Animation scripts
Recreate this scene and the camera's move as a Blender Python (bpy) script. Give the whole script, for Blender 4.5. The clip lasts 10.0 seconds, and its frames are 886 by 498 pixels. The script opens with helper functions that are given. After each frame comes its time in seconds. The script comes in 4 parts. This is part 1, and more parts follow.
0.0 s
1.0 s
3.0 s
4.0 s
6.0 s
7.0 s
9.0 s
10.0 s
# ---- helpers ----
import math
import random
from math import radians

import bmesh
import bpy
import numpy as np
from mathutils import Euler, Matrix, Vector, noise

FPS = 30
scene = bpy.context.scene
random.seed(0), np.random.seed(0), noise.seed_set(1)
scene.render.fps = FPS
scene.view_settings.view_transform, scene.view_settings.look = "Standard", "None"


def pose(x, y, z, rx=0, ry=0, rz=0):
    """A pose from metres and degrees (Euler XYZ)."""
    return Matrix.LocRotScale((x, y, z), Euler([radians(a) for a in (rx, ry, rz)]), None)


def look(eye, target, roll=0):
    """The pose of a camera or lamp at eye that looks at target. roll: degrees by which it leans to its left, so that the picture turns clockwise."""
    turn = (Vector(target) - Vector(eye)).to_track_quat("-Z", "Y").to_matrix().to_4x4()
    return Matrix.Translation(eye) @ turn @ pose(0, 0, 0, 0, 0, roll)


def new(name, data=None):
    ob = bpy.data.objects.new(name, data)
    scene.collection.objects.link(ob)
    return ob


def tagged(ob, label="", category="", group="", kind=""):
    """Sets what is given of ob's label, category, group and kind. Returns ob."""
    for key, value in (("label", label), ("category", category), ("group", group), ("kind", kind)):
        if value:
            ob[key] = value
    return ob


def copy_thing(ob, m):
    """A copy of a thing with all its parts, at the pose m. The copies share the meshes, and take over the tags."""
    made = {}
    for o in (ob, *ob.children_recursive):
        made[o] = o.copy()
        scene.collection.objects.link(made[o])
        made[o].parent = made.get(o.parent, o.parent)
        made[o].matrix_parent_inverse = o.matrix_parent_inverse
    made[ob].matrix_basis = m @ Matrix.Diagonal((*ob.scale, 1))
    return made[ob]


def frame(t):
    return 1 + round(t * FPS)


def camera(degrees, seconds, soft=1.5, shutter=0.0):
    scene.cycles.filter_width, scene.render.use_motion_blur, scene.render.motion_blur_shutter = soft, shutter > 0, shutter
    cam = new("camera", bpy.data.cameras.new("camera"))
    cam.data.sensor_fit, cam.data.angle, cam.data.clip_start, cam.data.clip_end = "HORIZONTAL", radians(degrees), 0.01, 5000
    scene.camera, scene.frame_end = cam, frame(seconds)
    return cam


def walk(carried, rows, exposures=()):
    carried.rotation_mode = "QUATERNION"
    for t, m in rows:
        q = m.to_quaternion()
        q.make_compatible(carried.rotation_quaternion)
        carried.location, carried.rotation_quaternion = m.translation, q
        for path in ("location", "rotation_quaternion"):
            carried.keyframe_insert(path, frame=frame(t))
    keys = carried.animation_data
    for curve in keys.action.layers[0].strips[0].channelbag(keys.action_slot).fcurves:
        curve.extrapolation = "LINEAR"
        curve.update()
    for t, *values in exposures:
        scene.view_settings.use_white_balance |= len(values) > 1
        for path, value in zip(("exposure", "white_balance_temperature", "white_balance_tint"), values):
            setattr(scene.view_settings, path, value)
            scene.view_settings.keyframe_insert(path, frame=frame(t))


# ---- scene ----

...

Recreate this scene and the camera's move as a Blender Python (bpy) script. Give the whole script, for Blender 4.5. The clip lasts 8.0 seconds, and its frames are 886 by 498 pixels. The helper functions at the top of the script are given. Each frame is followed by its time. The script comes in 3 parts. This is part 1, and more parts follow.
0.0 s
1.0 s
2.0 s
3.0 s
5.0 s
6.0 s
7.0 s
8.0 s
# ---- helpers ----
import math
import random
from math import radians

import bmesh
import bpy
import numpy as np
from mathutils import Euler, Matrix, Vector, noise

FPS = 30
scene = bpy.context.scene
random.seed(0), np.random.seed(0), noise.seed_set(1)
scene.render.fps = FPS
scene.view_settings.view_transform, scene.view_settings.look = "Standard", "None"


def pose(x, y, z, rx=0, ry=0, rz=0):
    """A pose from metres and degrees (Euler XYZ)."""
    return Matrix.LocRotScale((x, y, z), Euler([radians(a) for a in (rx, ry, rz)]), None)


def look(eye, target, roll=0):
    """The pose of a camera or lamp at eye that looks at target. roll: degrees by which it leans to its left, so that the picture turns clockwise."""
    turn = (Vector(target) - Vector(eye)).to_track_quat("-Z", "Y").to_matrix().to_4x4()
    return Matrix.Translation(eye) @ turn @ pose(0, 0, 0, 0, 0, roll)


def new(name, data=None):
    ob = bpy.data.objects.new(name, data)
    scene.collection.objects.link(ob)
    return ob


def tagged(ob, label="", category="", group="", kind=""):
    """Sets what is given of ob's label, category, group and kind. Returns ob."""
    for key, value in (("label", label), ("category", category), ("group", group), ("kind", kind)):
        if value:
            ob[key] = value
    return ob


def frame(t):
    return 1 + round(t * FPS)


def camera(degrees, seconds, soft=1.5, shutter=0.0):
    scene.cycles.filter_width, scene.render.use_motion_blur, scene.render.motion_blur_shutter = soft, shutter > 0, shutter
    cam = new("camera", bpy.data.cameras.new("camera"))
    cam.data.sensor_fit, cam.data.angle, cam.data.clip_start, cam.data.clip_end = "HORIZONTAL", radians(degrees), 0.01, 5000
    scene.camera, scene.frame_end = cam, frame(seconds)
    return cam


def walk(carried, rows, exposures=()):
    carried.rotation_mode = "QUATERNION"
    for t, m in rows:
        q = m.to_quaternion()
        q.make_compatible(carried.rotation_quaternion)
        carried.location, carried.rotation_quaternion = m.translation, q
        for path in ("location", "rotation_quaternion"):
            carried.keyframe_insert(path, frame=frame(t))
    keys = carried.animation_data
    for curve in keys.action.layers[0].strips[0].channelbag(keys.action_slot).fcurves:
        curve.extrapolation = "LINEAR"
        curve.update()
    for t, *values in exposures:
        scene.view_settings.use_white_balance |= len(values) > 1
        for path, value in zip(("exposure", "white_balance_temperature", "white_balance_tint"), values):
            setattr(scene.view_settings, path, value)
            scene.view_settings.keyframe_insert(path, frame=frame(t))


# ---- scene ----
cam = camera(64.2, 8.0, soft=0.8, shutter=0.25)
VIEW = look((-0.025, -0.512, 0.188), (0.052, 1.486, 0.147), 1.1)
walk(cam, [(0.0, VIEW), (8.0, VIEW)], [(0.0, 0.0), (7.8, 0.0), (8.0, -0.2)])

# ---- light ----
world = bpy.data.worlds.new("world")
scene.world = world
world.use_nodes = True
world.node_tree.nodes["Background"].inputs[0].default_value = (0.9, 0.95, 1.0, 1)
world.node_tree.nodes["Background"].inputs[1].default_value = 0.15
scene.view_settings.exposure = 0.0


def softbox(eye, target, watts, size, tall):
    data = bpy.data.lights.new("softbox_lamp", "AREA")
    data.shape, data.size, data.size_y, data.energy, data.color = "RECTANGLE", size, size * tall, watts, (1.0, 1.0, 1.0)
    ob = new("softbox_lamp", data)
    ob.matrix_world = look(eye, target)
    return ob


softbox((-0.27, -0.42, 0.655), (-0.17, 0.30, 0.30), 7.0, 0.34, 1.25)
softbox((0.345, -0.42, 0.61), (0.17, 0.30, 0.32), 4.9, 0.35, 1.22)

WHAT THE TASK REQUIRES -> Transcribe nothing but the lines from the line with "clip lasts 10.0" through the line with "scene.collection.objects.link(made[o])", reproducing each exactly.

ANSWER TO THE EXERCISE ->
Recreate this scene and the camera's move as a Blender Python (bpy) script. Give the whole script, for Blender 4.5. The clip lasts 10.0 seconds, and its frames are 886 by 498 pixels. The script opens with helper functions that are given. After each frame comes its time in seconds. The script comes in 4 parts. This is part 1, and more parts follow.
0.0 s
1.0 s
3.0 s
4.0 s
6.0 s
7.0 s
9.0 s
10.0 s
# ---- helpers ----
import math
import random
from math import radians

import bmesh
import bpy
import numpy as np
from mathutils import Euler, Matrix, Vector, noise

FPS = 30
scene = bpy.context.scene
random.seed(0), np.random.seed(0), noise.seed_set(1)
scene.render.fps = FPS
scene.view_settings.view_transform, scene.view_settings.look = "Standard", "None"


def pose(x, y, z, rx=0, ry=0, rz=0):
    """A pose from metres and degrees (Euler XYZ)."""
    return Matrix.LocRotScale((x, y, z), Euler([radians(a) for a in (rx, ry, rz)]), None)


def look(eye, target, roll=0):
    """The pose of a camera or lamp at eye that looks at target. roll: degrees by which it leans to its left, so that the picture turns clockwise."""
    turn = (Vector(target) - Vector(eye)).to_track_quat("-Z", "Y").to_matrix().to_4x4()
    return Matrix.Translation(eye) @ turn @ pose(0, 0, 0, 0, 0, roll)


def new(name, data=None):
    ob = bpy.data.objects.new(name, data)
    scene.collection.objects.link(ob)
    return ob


def tagged(ob, label="", category="", group="", kind=""):
    """Sets what is given of ob's label, category, group and kind. Returns ob."""
    for key, value in (("label", label), ("category", category), ("group", group), ("kind", kind)):
        if value:
            ob[key] = value
    return ob


def copy_thing(ob, m):
    """A copy of a thing with all its parts, at the pose m. The copies share the meshes, and take over the tags."""
    made = {}
    for o in (ob, *ob.children_recursive):
        made[o] = o.copy()
        scene.collection.objects.link(made[o])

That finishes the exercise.